→ **Written exercise**
Check every line below for the word "More" and copy the ones that have it.

→ **Given data**

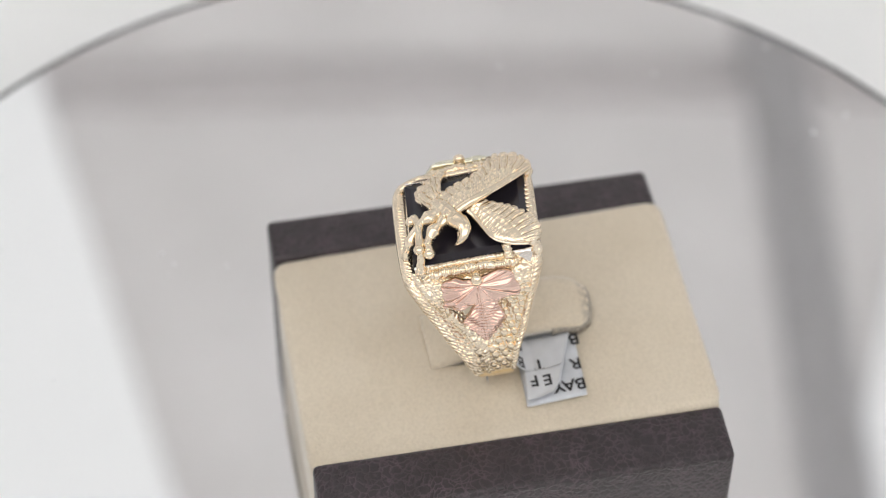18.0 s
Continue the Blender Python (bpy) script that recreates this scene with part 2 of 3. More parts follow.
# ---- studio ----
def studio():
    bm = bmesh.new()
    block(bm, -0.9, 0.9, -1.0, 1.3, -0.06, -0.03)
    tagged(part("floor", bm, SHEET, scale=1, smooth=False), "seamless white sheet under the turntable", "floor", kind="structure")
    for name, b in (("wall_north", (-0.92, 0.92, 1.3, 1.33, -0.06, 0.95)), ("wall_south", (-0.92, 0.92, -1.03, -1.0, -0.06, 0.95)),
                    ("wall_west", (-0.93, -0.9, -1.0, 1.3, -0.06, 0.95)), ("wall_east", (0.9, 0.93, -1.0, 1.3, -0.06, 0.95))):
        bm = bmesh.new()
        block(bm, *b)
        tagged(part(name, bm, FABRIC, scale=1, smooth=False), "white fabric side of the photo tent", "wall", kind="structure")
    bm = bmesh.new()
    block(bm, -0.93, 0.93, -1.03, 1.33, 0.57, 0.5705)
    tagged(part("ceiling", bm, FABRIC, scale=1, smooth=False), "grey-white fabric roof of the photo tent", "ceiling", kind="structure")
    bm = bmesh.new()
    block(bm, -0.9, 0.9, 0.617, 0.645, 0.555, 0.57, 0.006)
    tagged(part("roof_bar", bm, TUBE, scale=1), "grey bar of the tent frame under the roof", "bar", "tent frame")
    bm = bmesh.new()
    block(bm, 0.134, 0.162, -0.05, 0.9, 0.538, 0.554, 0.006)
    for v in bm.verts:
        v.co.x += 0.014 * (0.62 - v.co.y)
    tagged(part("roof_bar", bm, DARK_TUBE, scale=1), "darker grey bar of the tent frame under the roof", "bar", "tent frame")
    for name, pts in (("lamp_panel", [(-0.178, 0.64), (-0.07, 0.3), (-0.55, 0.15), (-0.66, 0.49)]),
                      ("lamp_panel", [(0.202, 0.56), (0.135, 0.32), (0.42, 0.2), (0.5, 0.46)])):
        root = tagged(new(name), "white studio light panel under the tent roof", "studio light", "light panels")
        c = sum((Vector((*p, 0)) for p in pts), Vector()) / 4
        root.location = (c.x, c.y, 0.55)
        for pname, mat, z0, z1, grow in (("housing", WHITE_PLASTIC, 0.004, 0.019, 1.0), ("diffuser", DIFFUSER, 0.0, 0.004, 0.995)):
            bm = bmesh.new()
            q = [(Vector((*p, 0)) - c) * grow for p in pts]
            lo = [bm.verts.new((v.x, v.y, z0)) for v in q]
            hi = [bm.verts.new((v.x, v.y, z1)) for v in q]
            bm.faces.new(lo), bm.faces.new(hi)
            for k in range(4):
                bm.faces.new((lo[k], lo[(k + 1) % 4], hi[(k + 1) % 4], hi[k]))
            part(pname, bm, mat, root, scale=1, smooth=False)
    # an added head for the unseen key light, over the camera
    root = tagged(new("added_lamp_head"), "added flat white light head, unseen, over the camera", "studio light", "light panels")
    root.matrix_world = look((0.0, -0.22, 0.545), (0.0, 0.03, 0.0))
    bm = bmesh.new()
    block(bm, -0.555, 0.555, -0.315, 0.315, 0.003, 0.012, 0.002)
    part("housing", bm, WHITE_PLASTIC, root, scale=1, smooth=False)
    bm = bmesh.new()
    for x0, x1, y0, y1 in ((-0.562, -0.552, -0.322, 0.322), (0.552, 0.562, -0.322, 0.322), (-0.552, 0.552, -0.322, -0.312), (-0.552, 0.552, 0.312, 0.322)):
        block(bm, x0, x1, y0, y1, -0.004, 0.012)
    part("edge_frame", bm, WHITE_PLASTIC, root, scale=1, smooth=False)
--
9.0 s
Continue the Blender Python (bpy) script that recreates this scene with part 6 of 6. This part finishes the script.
* * *
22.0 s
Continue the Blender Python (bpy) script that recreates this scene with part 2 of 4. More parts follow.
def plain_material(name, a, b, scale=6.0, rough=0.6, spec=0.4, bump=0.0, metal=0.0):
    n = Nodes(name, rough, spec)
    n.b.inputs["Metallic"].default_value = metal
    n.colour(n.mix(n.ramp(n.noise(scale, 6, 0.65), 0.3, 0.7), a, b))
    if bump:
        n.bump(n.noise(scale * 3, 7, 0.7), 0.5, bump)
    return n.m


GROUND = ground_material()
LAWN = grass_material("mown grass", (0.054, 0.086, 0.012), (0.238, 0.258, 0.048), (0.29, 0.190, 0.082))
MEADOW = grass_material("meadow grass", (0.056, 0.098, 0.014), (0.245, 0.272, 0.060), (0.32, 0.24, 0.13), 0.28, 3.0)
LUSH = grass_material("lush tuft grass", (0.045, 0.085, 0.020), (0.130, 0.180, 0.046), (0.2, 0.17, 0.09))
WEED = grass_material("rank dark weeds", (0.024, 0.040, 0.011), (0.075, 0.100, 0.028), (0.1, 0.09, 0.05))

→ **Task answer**
Continue the Blender Python (bpy) script that recreates this scene with part 2 of 3. More parts follow.
Continue the Blender Python (bpy) script that recreates this scene with part 2 of 4. More parts follow.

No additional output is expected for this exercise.